┌──

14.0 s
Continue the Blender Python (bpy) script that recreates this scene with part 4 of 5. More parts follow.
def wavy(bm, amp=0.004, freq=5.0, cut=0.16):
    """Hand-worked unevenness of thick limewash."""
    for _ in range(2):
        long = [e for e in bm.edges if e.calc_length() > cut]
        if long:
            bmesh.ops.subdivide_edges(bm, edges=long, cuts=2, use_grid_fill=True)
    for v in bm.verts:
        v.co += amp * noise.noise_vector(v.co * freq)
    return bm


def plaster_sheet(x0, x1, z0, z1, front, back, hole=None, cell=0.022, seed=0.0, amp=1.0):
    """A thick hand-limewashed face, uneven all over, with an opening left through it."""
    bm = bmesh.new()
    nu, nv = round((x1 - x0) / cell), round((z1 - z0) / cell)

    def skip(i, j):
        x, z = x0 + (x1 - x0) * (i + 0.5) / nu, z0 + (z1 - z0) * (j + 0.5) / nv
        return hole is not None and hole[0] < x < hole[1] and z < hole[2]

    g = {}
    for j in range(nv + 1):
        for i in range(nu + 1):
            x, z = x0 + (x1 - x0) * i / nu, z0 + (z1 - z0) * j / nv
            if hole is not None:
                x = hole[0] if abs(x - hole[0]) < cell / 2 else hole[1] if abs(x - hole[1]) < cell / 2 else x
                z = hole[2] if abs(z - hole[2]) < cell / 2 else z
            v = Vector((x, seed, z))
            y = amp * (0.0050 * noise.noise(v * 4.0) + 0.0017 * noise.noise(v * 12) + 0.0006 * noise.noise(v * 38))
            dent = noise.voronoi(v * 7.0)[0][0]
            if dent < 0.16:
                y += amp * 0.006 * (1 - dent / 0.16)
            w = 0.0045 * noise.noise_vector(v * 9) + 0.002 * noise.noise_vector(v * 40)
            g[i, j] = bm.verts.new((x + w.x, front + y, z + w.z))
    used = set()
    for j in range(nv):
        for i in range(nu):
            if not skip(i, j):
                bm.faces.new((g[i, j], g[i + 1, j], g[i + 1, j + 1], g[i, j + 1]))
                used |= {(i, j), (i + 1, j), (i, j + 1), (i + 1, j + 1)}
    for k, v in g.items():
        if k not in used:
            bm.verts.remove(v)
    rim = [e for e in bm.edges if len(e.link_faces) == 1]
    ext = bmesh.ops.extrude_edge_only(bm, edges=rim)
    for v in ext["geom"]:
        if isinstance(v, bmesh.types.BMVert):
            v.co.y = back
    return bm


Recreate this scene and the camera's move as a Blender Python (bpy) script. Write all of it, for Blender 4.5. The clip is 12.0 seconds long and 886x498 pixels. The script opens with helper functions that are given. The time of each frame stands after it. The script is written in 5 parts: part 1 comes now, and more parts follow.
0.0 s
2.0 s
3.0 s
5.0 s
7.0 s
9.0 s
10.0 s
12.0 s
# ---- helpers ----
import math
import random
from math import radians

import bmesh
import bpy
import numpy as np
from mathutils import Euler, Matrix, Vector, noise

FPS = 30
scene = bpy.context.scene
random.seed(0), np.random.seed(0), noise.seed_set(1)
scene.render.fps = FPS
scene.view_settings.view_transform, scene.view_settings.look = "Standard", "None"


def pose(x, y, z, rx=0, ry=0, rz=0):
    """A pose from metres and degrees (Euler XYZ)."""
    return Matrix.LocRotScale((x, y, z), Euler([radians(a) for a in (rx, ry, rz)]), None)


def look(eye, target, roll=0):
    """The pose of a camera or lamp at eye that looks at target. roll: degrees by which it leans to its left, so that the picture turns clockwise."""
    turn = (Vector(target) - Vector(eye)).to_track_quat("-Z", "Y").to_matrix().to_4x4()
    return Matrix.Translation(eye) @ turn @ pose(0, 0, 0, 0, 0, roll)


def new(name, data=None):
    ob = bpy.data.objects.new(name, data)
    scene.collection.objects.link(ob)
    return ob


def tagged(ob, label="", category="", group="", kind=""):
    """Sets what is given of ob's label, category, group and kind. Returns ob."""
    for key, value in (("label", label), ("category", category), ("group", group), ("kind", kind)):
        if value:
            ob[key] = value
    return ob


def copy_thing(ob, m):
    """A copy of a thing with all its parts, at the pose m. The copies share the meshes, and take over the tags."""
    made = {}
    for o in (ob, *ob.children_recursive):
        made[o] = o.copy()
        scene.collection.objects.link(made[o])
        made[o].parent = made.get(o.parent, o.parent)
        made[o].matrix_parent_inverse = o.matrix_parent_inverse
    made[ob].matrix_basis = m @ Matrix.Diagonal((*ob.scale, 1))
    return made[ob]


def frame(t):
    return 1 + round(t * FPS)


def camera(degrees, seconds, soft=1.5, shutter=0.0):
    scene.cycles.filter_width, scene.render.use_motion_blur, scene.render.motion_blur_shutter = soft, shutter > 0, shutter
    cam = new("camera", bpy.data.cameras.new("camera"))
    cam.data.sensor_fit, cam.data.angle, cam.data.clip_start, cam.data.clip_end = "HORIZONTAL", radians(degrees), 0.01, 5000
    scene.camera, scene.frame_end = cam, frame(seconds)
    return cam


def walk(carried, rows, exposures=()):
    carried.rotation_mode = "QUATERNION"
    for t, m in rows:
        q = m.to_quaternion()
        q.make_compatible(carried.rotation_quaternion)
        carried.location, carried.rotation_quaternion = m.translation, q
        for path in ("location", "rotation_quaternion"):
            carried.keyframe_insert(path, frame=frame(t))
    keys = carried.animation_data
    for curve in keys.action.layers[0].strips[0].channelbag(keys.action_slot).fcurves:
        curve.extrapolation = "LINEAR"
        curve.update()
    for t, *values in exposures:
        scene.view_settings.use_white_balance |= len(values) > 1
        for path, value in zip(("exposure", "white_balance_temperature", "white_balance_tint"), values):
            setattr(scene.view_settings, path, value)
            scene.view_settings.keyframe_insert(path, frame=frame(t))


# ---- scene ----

└──

Your goal
Only the lines from the one containing "for t, m in" through the one containing "carried.keyframe_insert(path, frame=frame(t))" are to be reproduced, exactly as they appear.

Answer
    for t, m in rows:
        q = m.to_quaternion()
        q.make_compatible(carried.rotation_quaternion)
        carried.location, carried.rotation_quaternion = m.translation, q
        for path in ("location", "rotation_quaternion"):
            carried.keyframe_insert(path, frame=frame(t))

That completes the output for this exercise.